→ **TASK DESCRIPTION**
Images are not part of the copy; transcribe all the data exactly.

→ **AVAILABLE DATA**
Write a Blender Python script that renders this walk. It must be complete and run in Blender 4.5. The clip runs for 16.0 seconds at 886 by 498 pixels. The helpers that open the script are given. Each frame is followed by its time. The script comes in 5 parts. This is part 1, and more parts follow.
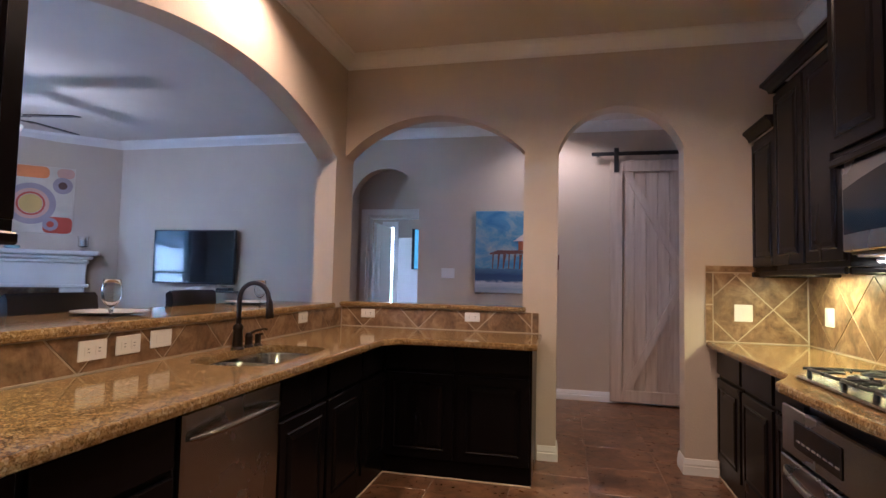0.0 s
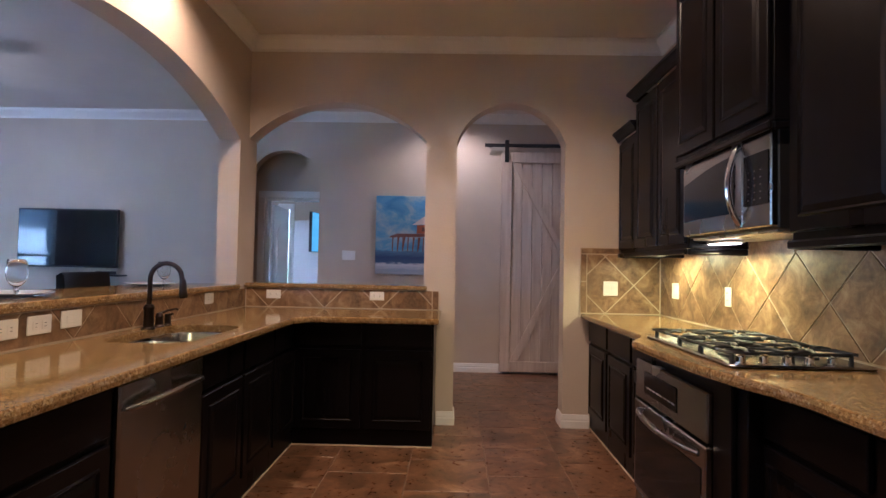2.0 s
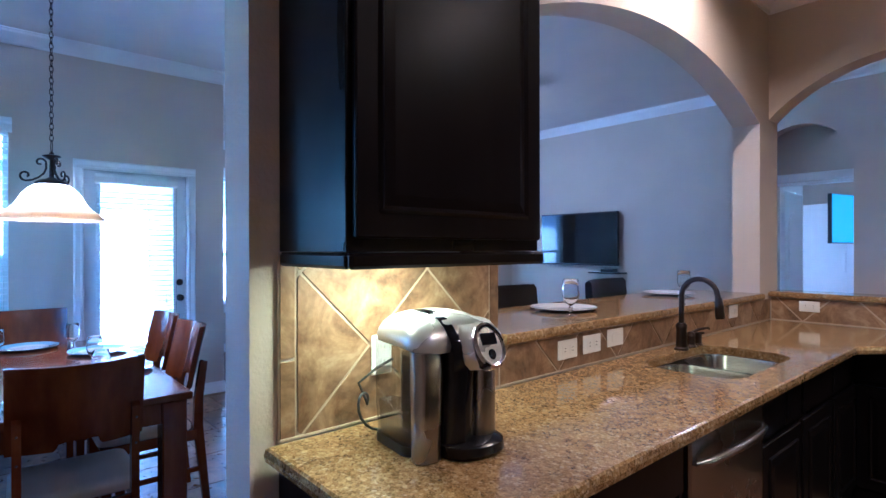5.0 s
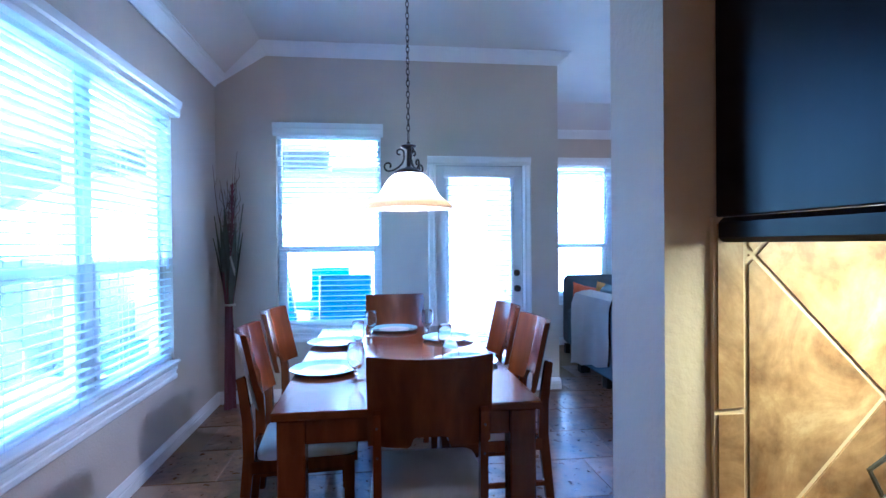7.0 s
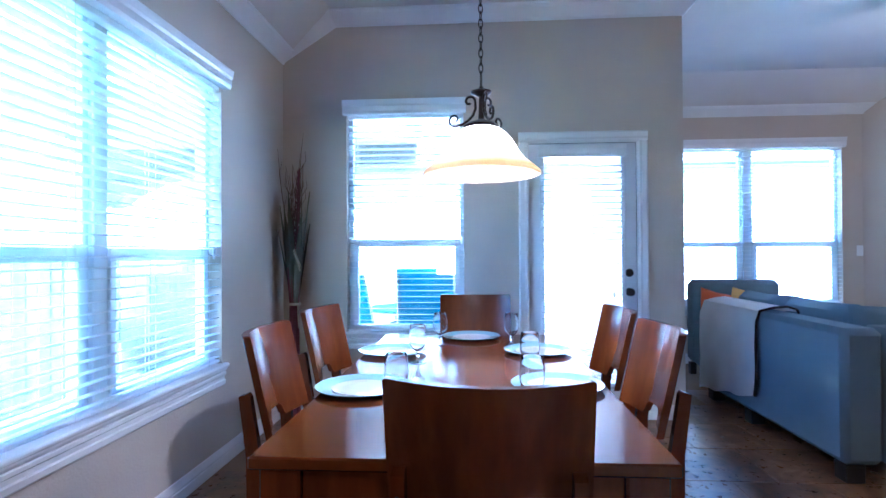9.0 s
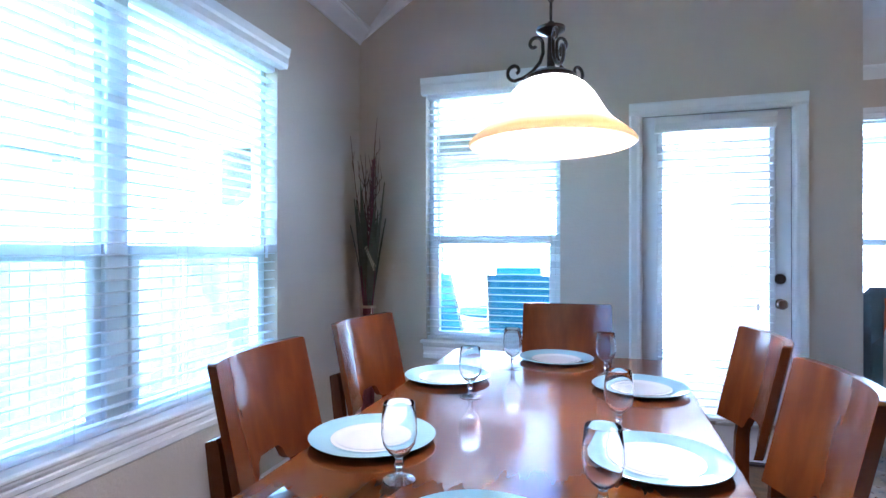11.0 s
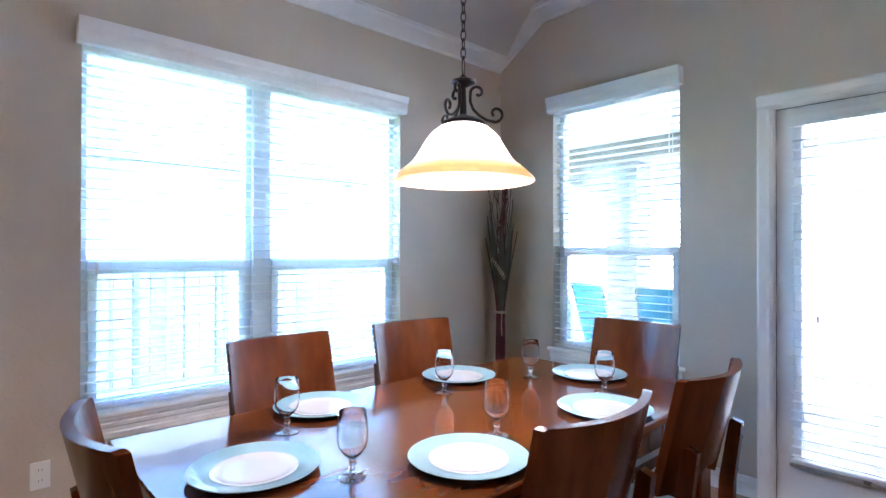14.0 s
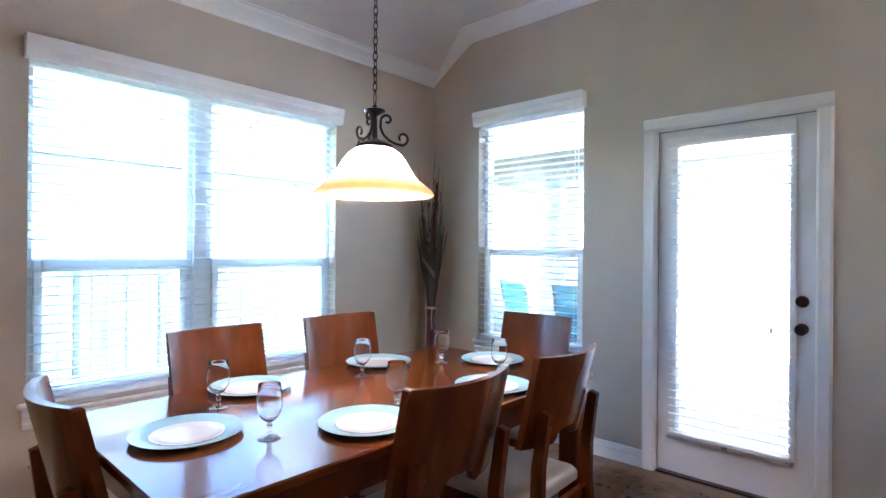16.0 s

→ **SOLVED PROBLEM**
Write a Blender Python script that renders this walk. It must be complete and run in Blender 4.5. The clip runs for 16.0 seconds at 886 by 498 pixels. The helpers that open the script are given. Each frame is followed by its time. The script comes in 5 parts. This is part 1, and more parts follow.
0.0 s
2.0 s
5.0 s
7.0 s
9.0 s
11.0 s
14.0 s
16.0 s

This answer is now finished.